• [Information provided]:
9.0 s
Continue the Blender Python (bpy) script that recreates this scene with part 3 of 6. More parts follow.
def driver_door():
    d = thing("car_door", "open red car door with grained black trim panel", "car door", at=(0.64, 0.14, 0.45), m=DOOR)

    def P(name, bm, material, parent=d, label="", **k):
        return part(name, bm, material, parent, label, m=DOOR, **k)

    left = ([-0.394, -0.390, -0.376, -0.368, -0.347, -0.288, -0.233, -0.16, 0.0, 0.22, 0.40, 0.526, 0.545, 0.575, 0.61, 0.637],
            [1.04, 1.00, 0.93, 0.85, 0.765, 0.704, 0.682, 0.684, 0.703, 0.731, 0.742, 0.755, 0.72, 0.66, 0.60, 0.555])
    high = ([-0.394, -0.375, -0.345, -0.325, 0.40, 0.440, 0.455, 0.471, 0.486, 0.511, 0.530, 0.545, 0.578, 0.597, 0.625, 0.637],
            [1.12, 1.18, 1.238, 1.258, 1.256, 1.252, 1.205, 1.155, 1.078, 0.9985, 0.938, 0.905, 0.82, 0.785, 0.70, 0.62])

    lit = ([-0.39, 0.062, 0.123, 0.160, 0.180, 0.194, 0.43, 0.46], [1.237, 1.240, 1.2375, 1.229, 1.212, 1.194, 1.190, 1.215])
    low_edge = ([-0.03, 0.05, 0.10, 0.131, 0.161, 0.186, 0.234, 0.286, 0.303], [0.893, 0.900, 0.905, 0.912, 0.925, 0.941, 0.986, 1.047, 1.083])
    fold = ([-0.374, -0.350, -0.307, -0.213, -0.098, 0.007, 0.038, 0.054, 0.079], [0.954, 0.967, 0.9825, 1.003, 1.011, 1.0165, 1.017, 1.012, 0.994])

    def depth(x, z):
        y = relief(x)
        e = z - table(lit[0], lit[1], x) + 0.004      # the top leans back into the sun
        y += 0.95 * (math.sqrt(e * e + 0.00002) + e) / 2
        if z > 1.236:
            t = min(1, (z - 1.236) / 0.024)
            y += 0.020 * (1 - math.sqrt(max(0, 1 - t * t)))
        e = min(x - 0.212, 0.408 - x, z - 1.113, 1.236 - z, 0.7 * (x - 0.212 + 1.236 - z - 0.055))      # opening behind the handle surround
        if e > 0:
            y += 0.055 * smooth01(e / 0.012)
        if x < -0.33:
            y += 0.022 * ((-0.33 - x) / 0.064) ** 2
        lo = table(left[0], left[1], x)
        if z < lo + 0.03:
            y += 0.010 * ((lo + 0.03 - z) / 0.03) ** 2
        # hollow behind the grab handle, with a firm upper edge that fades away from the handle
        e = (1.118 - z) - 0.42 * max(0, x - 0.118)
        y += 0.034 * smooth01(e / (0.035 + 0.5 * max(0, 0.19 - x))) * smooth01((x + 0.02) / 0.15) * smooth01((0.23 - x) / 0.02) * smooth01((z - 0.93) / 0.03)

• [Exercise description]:
Reproduce all of the data exactly as given.

• [Exercise answer]:
9.0 s
Continue the Blender Python (bpy) script that recreates this scene with part 3 of 6. More parts follow.
def driver_door():
    d = thing("car_door", "open red car door with grained black trim panel", "car door", at=(0.64, 0.14, 0.45), m=DOOR)

    def P(name, bm, material, parent=d, label="", **k):
        return part(name, bm, material, parent, label, m=DOOR, **k)

    left = ([-0.394, -0.390, -0.376, -0.368, -0.347, -0.288, -0.233, -0.16, 0.0, 0.22, 0.40, 0.526, 0.545, 0.575, 0.61, 0.637],
            [1.04, 1.00, 0.93, 0.85, 0.765, 0.704, 0.682, 0.684, 0.703, 0.731, 0.742, 0.755, 0.72, 0.66, 0.60, 0.555])
    high = ([-0.394, -0.375, -0.345, -0.325, 0.40, 0.440, 0.455, 0.471, 0.486, 0.511, 0.530, 0.545, 0.578, 0.597, 0.625, 0.637],
            [1.12, 1.18, 1.238, 1.258, 1.256, 1.252, 1.205, 1.155, 1.078, 0.9985, 0.938, 0.905, 0.82, 0.785, 0.70, 0.62])

    lit = ([-0.39, 0.062, 0.123, 0.160, 0.180, 0.194, 0.43, 0.46], [1.237, 1.240, 1.2375, 1.229, 1.212, 1.194, 1.190, 1.215])
    low_edge = ([-0.03, 0.05, 0.10, 0.131, 0.161, 0.186, 0.234, 0.286, 0.303], [0.893, 0.900, 0.905, 0.912, 0.925, 0.941, 0.986, 1.047, 1.083])
    fold = ([-0.374, -0.350, -0.307, -0.213, -0.098, 0.007, 0.038, 0.054, 0.079], [0.954, 0.967, 0.9825, 1.003, 1.011, 1.0165, 1.017, 1.012, 0.994])

    def depth(x, z):
        y = relief(x)
        e = z - table(lit[0], lit[1], x) + 0.004      # the top leans back into the sun
        y += 0.95 * (math.sqrt(e * e + 0.00002) + e) / 2
        if z > 1.236:
            t = min(1, (z - 1.236) / 0.024)
            y += 0.020 * (1 - math.sqrt(max(0, 1 - t * t)))
        e = min(x - 0.212, 0.408 - x, z - 1.113, 1.236 - z, 0.7 * (x - 0.212 + 1.236 - z - 0.055))      # opening behind the handle surround
        if e > 0:
            y += 0.055 * smooth01(e / 0.012)
        if x < -0.33:
            y += 0.022 * ((-0.33 - x) / 0.064) ** 2
        lo = table(left[0], left[1], x)
        if z < lo + 0.03:
            y += 0.010 * ((lo + 0.03 - z) / 0.03) ** 2
        # hollow behind the grab handle, with a firm upper edge that fades away from the handle
        e = (1.118 - z) - 0.42 * max(0, x - 0.118)
        y += 0.034 * smooth01(e / (0.035 + 0.5 * max(0, 0.19 - x))) * smooth01((x + 0.02) / 0.15) * smooth01((0.23 - x) / 0.02) * smooth01((z - 0.93) / 0.03)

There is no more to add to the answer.